Ms Ellen Cornish and Dr Don W Jordan
Our classroom experience has shown us that the many benefits of moving away from rote learning to an integrated learning classroom, is that skills, values and understandings can best be taught and assessed within meaningful ‘connected’ contexts. Based on our understanding of students’ needs, interests, prior knowledge and experience, we planned a set of broad understandings to help frame our unit of work. These understandings – though specific to the topic – incorporated some of the key concepts that students explore with increasing sophistication as they move through school. The following is an example of what our classroom planning and teaching towards enhancing understanding in an integrated classroom looks like, sounds like, and feels like, together with a suggested unit of work on the human body, feel good feel great.
Integrated learning advantages teachers and students by:
· Reflecting, more closely, the interdependence between all aspects of life in the real world
· Challenging learners to use and develop their thinking as they work to make connections and see the ‘big picture’
· Catering to the various learning styles and preferences held by students
· Managing an increasing crowded curriculum
· Meeting outcomes in context
· Making more ‘sense’ to the school day – as activities have stronger links with each other
· Providing students with a greater degree of control over learning
· Encouraging staff to plan and work in teams
· Structuring a meaningful context for the teaching and assessment of outcomes across key learning areas
· Enabling students to transfer knowledge, skills and values across content and experiences
· Skilling students to process and respond to experience in a range of ways
· Linking purposes with activities more explicitly
· Enriching understanding, enjoyment and reflection in teaching and learning.

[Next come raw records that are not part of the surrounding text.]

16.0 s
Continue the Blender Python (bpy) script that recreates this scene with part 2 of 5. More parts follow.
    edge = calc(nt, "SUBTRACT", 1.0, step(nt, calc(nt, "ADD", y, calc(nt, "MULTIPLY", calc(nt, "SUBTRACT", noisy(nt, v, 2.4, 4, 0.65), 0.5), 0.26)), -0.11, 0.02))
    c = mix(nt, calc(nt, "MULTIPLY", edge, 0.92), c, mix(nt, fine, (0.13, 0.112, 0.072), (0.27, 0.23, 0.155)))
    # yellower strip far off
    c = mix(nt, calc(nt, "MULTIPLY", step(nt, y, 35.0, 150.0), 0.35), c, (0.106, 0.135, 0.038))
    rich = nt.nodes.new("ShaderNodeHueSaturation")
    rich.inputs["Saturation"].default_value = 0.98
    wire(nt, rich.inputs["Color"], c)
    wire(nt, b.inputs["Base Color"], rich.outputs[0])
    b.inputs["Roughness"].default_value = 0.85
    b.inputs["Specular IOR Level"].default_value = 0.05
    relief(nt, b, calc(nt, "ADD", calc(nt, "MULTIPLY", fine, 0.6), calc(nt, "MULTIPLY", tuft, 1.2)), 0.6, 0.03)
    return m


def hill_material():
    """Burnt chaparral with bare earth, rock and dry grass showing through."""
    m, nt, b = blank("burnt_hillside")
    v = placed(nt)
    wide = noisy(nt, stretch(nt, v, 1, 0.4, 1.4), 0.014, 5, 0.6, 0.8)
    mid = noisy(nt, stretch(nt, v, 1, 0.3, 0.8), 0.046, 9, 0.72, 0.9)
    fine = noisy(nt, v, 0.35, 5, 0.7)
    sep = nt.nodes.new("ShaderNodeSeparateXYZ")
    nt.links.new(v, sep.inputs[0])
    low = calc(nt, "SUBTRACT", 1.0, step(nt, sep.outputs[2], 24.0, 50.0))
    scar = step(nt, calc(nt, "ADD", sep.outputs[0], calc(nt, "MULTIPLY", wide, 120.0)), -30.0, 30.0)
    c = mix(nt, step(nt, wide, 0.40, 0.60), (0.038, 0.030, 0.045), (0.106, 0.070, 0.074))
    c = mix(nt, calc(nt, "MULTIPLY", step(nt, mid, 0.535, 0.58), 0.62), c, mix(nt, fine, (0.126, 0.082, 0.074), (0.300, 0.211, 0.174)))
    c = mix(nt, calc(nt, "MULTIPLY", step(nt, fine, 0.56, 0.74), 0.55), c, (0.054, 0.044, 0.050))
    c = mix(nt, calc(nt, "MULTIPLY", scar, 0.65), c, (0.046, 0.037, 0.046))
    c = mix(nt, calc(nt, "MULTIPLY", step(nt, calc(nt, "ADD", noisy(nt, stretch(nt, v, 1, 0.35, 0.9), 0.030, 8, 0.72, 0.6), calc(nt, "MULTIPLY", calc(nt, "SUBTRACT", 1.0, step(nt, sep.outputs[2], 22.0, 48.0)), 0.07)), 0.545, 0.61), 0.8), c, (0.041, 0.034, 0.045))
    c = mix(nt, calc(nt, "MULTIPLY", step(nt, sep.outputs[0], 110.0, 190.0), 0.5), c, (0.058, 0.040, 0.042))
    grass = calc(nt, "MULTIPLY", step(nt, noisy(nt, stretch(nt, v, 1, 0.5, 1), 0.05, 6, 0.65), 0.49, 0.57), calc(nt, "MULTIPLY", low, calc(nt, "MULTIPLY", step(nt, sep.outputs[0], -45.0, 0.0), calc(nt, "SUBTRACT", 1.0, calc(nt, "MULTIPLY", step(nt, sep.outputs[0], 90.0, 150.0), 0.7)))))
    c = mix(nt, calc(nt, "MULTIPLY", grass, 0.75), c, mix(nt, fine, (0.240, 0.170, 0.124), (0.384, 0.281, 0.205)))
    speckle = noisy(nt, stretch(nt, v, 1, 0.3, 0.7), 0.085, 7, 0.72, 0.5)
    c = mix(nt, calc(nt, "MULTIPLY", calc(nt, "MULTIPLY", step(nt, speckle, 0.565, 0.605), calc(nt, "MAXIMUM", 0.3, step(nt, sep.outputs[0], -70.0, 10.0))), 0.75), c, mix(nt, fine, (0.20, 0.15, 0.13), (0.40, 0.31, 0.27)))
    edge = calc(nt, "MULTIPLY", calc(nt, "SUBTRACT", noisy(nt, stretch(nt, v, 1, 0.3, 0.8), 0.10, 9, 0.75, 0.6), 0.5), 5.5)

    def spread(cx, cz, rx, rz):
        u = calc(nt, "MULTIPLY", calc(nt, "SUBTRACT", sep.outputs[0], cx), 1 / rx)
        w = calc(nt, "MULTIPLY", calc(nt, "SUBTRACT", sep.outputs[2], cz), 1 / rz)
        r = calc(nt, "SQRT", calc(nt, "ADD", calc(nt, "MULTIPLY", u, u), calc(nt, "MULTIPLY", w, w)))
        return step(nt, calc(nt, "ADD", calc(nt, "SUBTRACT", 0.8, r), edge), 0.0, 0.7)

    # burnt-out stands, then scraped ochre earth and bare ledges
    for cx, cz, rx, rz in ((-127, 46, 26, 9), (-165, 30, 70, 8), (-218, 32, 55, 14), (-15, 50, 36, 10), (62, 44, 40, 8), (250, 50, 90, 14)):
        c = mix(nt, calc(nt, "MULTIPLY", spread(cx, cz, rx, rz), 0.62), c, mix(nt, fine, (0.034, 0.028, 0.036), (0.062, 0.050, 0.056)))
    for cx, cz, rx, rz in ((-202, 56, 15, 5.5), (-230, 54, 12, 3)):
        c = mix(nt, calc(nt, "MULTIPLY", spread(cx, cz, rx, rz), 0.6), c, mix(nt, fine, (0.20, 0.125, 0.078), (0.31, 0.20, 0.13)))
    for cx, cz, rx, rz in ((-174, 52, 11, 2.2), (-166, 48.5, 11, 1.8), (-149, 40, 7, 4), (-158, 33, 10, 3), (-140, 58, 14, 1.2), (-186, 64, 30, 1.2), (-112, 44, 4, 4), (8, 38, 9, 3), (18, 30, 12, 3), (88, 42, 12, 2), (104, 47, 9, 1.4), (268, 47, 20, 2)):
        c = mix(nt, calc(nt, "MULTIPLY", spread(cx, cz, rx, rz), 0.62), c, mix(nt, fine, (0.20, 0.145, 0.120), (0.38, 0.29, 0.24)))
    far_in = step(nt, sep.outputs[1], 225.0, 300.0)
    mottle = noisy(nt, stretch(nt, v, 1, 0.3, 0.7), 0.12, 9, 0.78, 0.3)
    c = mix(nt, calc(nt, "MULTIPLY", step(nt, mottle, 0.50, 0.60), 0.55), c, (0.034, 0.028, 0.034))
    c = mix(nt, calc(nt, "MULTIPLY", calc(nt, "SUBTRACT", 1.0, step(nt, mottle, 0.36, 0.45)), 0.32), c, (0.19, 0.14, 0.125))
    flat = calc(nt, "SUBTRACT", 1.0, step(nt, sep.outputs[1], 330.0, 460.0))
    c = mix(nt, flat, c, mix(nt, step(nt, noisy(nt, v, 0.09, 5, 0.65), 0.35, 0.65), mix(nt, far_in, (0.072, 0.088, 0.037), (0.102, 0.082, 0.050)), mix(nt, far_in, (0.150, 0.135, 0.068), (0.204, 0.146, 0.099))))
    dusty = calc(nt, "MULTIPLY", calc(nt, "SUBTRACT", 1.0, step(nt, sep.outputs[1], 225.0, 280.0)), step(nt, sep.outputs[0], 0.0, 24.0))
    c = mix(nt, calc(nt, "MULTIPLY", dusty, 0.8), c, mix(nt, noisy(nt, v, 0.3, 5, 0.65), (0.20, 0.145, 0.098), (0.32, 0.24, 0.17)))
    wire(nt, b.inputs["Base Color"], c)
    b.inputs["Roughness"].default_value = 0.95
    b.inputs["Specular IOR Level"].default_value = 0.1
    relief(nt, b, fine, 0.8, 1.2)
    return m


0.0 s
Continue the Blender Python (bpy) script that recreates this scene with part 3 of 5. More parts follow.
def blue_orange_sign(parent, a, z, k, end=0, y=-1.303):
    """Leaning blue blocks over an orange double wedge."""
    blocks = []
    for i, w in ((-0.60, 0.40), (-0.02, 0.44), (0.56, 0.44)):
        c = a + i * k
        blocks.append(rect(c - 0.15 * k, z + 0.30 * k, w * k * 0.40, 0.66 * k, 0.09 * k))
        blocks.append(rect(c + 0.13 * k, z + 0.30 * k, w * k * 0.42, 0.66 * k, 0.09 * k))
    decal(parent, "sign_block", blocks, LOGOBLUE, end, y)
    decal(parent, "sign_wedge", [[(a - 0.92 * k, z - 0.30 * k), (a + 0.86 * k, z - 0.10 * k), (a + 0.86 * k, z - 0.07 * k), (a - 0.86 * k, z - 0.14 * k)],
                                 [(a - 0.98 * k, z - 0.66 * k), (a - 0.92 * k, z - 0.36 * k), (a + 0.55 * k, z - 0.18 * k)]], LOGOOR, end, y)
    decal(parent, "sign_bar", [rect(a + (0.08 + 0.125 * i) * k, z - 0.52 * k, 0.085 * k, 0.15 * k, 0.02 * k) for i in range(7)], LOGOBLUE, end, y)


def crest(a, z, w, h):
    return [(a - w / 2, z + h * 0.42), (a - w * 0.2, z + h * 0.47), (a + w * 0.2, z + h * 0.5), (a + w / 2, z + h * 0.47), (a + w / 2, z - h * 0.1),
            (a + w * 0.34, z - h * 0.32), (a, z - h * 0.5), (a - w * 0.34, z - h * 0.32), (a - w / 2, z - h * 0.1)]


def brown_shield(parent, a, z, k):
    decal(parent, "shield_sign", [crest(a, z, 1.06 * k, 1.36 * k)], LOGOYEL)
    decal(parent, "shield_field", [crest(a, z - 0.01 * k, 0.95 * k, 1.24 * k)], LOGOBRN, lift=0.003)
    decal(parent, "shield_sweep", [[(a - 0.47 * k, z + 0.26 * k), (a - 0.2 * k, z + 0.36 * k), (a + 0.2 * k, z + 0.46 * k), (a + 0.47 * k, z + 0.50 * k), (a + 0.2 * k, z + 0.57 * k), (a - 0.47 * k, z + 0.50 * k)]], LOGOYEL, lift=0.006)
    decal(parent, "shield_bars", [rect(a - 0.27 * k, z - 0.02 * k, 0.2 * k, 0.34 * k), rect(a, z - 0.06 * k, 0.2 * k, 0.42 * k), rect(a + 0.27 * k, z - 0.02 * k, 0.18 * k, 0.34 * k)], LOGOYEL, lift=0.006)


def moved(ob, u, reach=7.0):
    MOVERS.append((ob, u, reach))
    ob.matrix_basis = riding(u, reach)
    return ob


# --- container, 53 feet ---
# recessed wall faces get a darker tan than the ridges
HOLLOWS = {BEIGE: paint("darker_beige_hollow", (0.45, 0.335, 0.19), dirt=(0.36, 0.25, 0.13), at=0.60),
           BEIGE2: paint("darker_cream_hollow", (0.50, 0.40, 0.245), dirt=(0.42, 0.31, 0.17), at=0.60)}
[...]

The essence of this approach to planning is the relationship between those learning areas concerned with ‘the world around us’ (science, technology, health, and environmental and social education) and those areas through which we explore and come to understand that world (language, mathematics, art, drama, dance, music and aspects of technology. Kath Murdoch (2003, P.1)
Creating an Integrated Classroom
Murdoch, K. (2003), Classroom Connections; Strategies for Classroom Learning. Australia: Publishing Solutions.
Overarching Goals: Goals which overshadow the whole topic.
Tuning In: Finding out what the students already know about the topic, as well as what they would like to find out in order to stimulate their interest and enthusiasm for the topic.
Brainstorm: group discussion and sharing of ideas.
Guiding Questions: questions related to the topic which promote thought as well as refining the investigation to be undertaken.
Graphic Organiser: Charts which help visually organise information (there are many examples, including Y charts, T charts, fish bones, placemats, concept maps, flow charts etc. on the internet)
Rubrics: Teacher or student generated charts based on the topic being studied to assist with self-assessment.
Formative Assessment: Teacher assessment, as well as student self-assessment which can be demonstrated through drama, oral presentations, written material, information technology, art and craft etc.
Summative Assessment: System and school based testing.
Culmination: The final part of the topic where students demonstrate their understandings using a variety of methods including drama, information technology, oral presentations, written material, art and craft etc.